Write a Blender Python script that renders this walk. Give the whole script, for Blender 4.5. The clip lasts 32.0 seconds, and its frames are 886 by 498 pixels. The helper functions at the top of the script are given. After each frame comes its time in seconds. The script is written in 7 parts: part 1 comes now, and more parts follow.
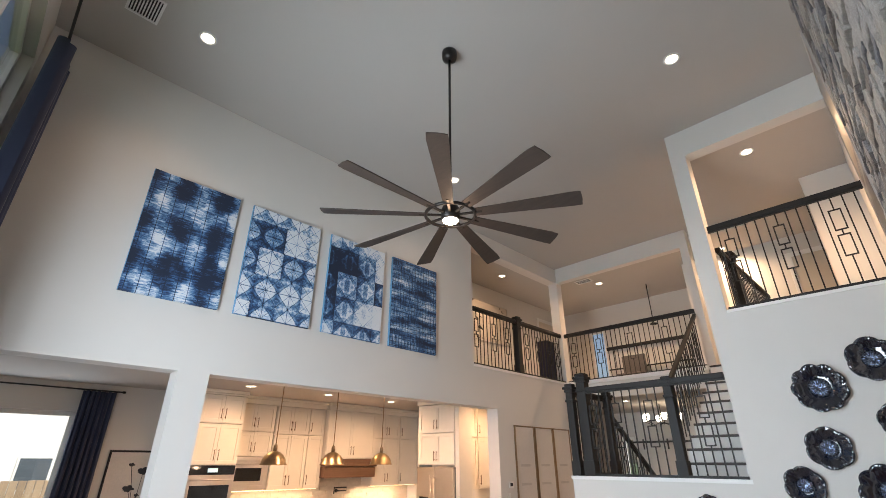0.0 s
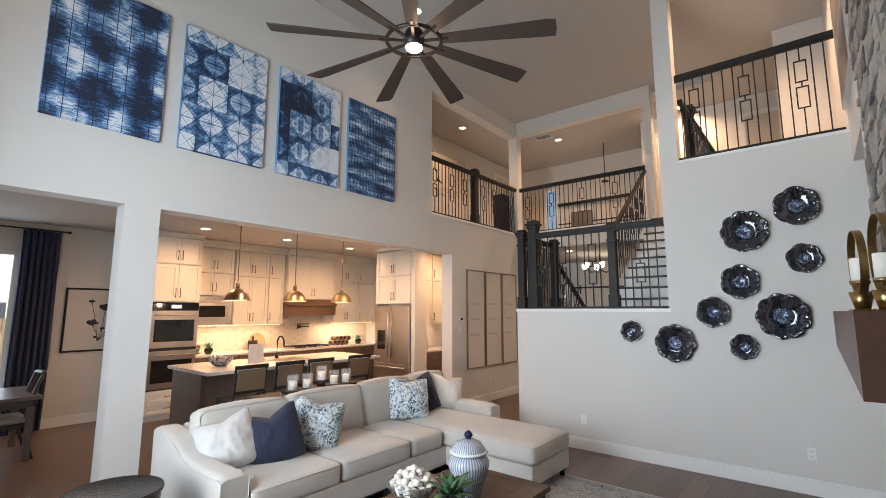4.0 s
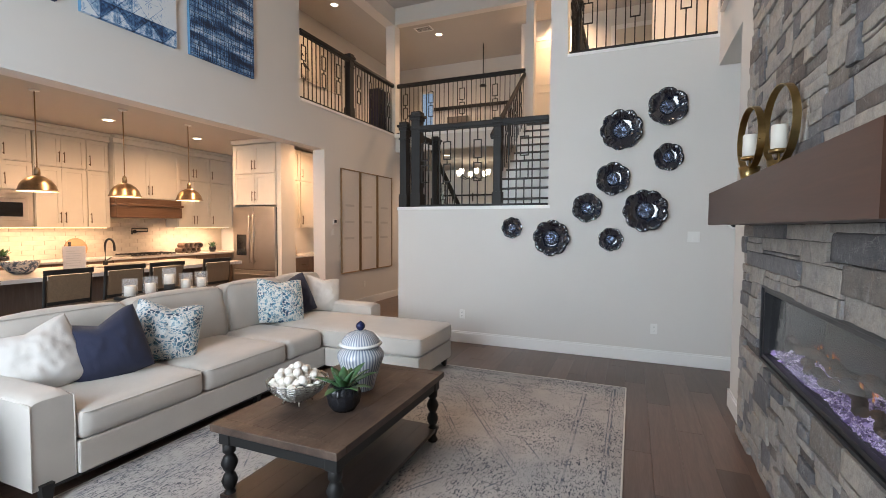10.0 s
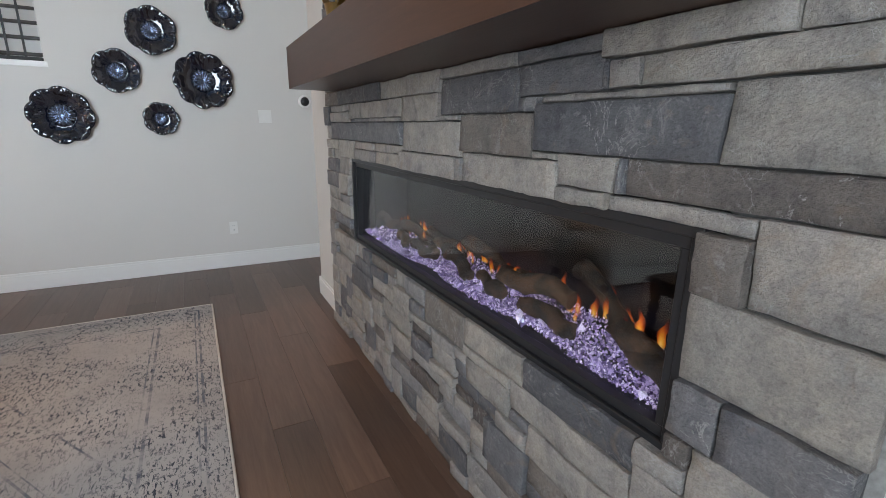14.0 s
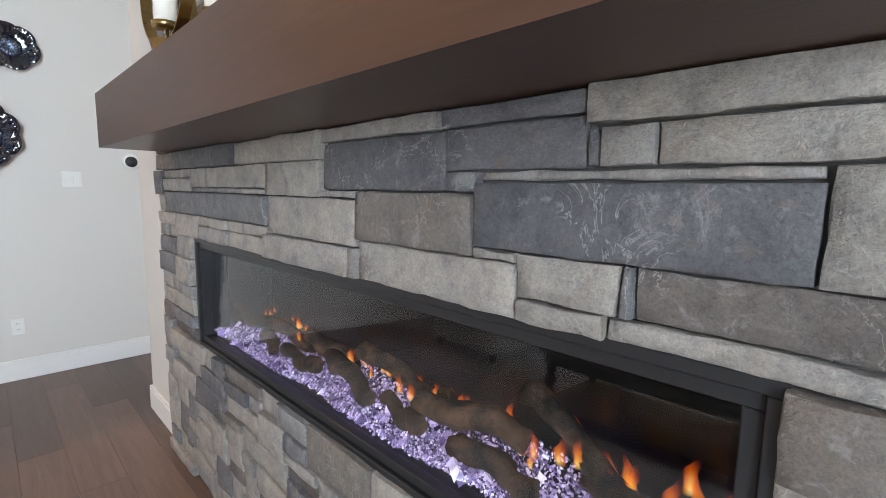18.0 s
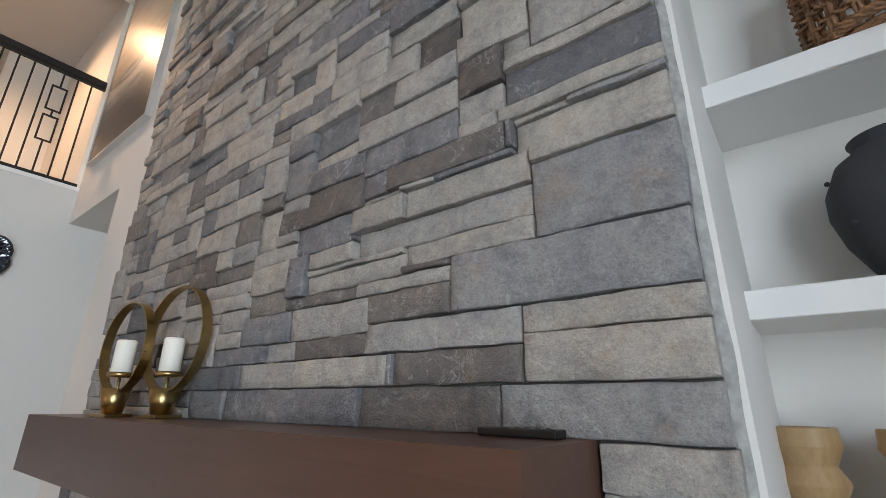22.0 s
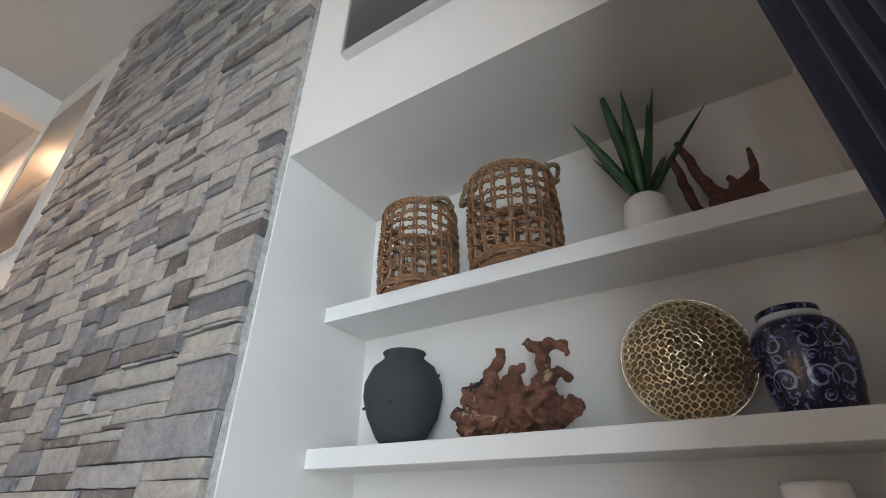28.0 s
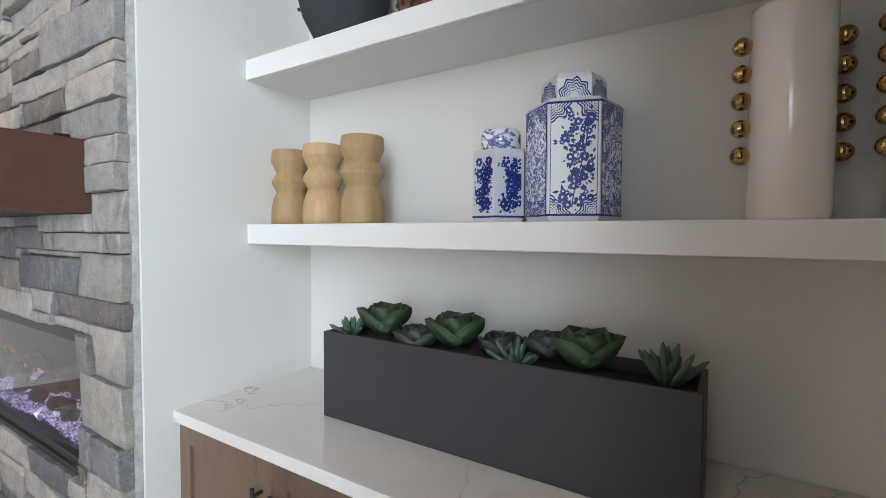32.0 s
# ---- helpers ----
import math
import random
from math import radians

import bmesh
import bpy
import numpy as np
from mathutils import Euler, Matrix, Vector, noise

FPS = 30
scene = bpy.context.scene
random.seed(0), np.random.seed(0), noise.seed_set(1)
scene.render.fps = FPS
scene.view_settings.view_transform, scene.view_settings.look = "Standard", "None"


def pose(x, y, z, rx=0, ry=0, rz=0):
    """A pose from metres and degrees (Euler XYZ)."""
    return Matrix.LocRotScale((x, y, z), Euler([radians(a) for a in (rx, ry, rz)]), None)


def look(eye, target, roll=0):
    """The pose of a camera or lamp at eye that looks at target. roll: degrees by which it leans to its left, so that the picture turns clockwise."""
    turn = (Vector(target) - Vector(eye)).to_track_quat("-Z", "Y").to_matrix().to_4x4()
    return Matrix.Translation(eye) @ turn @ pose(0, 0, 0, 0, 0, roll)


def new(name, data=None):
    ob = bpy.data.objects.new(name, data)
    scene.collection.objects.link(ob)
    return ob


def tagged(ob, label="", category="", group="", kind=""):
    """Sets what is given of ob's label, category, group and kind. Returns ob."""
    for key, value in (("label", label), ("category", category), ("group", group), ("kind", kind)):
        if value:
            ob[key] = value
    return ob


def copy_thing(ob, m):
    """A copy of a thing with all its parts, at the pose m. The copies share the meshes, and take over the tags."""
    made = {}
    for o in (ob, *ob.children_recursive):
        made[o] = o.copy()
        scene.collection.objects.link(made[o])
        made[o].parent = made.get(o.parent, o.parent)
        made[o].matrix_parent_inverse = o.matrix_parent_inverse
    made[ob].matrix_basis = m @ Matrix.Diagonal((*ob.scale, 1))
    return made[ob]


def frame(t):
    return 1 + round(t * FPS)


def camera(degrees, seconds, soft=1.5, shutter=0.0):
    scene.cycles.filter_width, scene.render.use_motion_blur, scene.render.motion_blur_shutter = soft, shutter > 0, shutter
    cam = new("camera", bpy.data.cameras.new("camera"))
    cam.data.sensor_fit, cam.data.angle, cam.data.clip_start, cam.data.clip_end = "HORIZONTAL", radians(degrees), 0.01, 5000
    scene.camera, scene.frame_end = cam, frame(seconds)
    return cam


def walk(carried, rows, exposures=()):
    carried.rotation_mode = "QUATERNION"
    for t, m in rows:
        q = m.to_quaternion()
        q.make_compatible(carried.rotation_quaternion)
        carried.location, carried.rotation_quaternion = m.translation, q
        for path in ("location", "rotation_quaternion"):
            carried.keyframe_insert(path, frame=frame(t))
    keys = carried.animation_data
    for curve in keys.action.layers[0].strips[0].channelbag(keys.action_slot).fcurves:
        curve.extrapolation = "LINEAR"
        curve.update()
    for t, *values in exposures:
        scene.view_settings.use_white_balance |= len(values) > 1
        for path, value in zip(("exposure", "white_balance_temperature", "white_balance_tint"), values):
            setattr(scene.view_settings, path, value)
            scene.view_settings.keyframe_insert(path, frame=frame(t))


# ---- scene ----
cam = camera(88.3, 32.0, 0.4)
METRES, EYE, TILT, LEAN, TURN = 5.25, 1.92, 0.0, 0.0, 45.0
ROWS = [
    (0.0, 0.0, 0.0, 0.0, -0.03, 24.97, -0.06),
    (0.5, -0.0026, 0.0033, -0.0048, -0.63, 22.56, -0.11),
    (1.0, -0.0028, 0.0062, -0.0096, -1.5, 20.19, -0.08),
    (1.5, -0.004, 0.011, -0.0146, -2.58, 17.75, -0.06),
    (2.0, -0.0037, 0.014, -0.0194, -3.49, 15.34, -0.07),
    (2.5, -0.0041, 0.0158, -0.0234, -4.22, 13.04, -0.07),
    (3.0, -0.0059, 0.0169, -0.0283, -4.83, 10.95, -0.05),
    (3.5, -0.0067, 0.0176, -0.0331, -5.29, 9.24, -0.06),
    (5.5, -0.009, 0.0241, -0.0524, -6.41, 3.69, -0.09),
    (6.0, -0.0091, 0.0263, -0.0564, -6.59, 2.48, -0.11),
    (6.5, -0.0093, 0.0267, -0.0571, -6.8, 1.25, -0.18),
    (7.0, -0.0094, 0.0284, -0.0591, -6.99, 0.32, -0.16),
    (7.5, -0.0103, 0.0308, -0.0602, -7.23, -0.45, -0.2),
    (8.0, -0.0156, 0.0356, -0.0634, -7.76, -1.03, -0.21),
    (8.5, -0.0187, 0.0463, -0.0695, -8.81, -1.5, -0.23),
    (9.0, -0.022, 0.0615, -0.0756, -10.91, -1.97, -0.27),
    (9.5, -0.0267, 0.088, -0.0823, -15.34, -2.43, -0.28),
    (10.0, -0.0262, 0.1148, -0.0842, -22.41, -2.78, -0.27),
    (10.5, -0.0283, 0.1365, -0.0845, -30.5, -3.17, -0.2),
    (11.0, -0.0323, 0.158, -0.0839, -39.98, -3.77, -0.01),
    (11.5, -0.0303, 0.1769, -0.0847, -49.54, -4.82, 0.15),
    (12.0, -0.0176, 0.1867, -0.0897, -57.12, -6.11, -0.01),
    (12.5, 0.0112, 0.1973, -0.0968, -62.83, -7.73, -0.27),
    (13.0, 0.0386, 0.2082, -0.1039, -67.29, -10.01, -0.49),
    (13.5, 0.0602, 0.2195, -0.1101, -70.4, -12.51, -0.67),
    (14.0, 0.0858, 0.238, -0.1193, -73.35, -14.77, -0.86),
    (14.5, 0.1073, 0.2477, -0.1297, -77.24, -16.43, -1.04),
    (16.5, 0.1674, 0.2683, -0.1396, -87.42, -16.15, -1.01),
    (17.0, 0.1672, 0.2704, -0.1306, -88.4, -14.08, -0.98),
    (17.5, 0.1669, 0.273, -0.1218, -89.4, -11.0, -0.97),
    (18.0, 0.1643, 0.2739, -0.1101, -90.31, -7.22, -0.99),
    (18.5, 0.1577, 0.2739, -0.0982, -91.2, -2.9, -1.01),
    (19.0, 0.148, 0.2731, -0.0845, -92.13, 2.06, -0.95),
    (19.5, 0.1374, 0.2723, -0.0735, -92.91, 6.87, -0.82),
    (20.0, 0.1251, 0.2696, -0.0657, -93.68, 10.84, -0.79),
    (20.5, 0.1149, 0.2638, -0.0546, -94.61, 13.36, -0.73),
    (21.0, 0.1098, 0.2607, -0.0432, -95.54, 15.23, -0.67),
    (21.5, 0.1031, 0.2579, -0.0342, -96.43, 17.03, -0.63),
    (22.0, 0.0912, 0.2561, -0.0274, -97.32, 18.96, -0.59),
    (22.5, 0.0796, 0.25, -0.0189, -98.17, 20.53, -0.53),
    (23.0, 0.0658, 0.237, -0.0114, -98.85, 21.45, -0.45),
    (23.5, 0.0345, 0.2123, -0.0008, -99.36, 21.91, -0.41),
    (24.0, -0.0047, 0.2006, 0.0092, -99.61, 22.26, -0.4),
    (24.5, -0.0325, 0.1964, 0.0082, -99.79, 23.75, -0.38),
    (25.0, -0.06, 0.1888, 0.0065, -100.06, 26.19, -0.34),
    (25.5, -0.0837, 0.1763, 0.0067, -100.51, 28.44, -0.27),
    (27.5, -0.1034, 0.1079, -0.007, -103.54, 31.82, -0.07),
    (28.0, -0.0974, 0.0919, -0.0152, -103.93, 29.68, -0.08),
    (28.5, -0.0951, 0.0793, -0.0225, -104.67, 25.85, -0.08),
    (29.0, -0.0917, 0.0719, -0.0289, -105.83, 21.76, -0.04),
    (29.5, -0.0856, 0.0609, -0.0378, -106.92, 17.52, -0.02),
    (30.0, -0.0794, 0.0499, -0.0476, -107.6, 12.64, -0.05),
    (30.5, -0.0735, 0.0427, -0.0574, -107.85, 8.04, -0.12),
    (31.0, -0.0686, 0.0405, -0.0676, -107.74, 3.79, -0.16),
    (31.5, -0.0617, 0.0397, -0.0784, -106.54, 0.26, -0.21),
    (32.0, -0.0554, 0.041, -0.0903, -102.64, -2.09, -0.24),
]
walk(cam, [(t, pose(0, 0, EYE, TILT, LEAN, TURN) @ pose(METRES * x, METRES * y, METRES * z, 90 + pitch, roll, yaw)) for t, x, y, z, yaw, pitch, roll in ROWS],
     [(0, -0.05), (1, -0.25), (3, -0.2), (7, -0.15), (11, -0.22), (13, -0.35), (15, 0.05), (17, 0.42), (19, 0.18), (21, -0.1), (24, -0.3), (25, -0.28), (28, 0.15), (30, 0.32), (31, 0.46), (32, 0.46)])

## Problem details
From the first line of the listing above, repeat every line through the one holding "import numpy as np". Both ends count, and pictures stay out.

## In response
Write a Blender Python script that renders this walk. Give the whole script, for Blender 4.5. The clip lasts 32.0 seconds, and its frames are 886 by 498 pixels. The helper functions at the top of the script are given. After each frame comes its time in seconds. The script is written in 7 parts: part 1 comes now, and more parts follow.
0.0 s
4.0 s
10.0 s
14.0 s
18.0 s
22.0 s
28.0 s
32.0 s
# ---- helpers ----
import math
import random
from math import radians

import bmesh
import bpy
import numpy as np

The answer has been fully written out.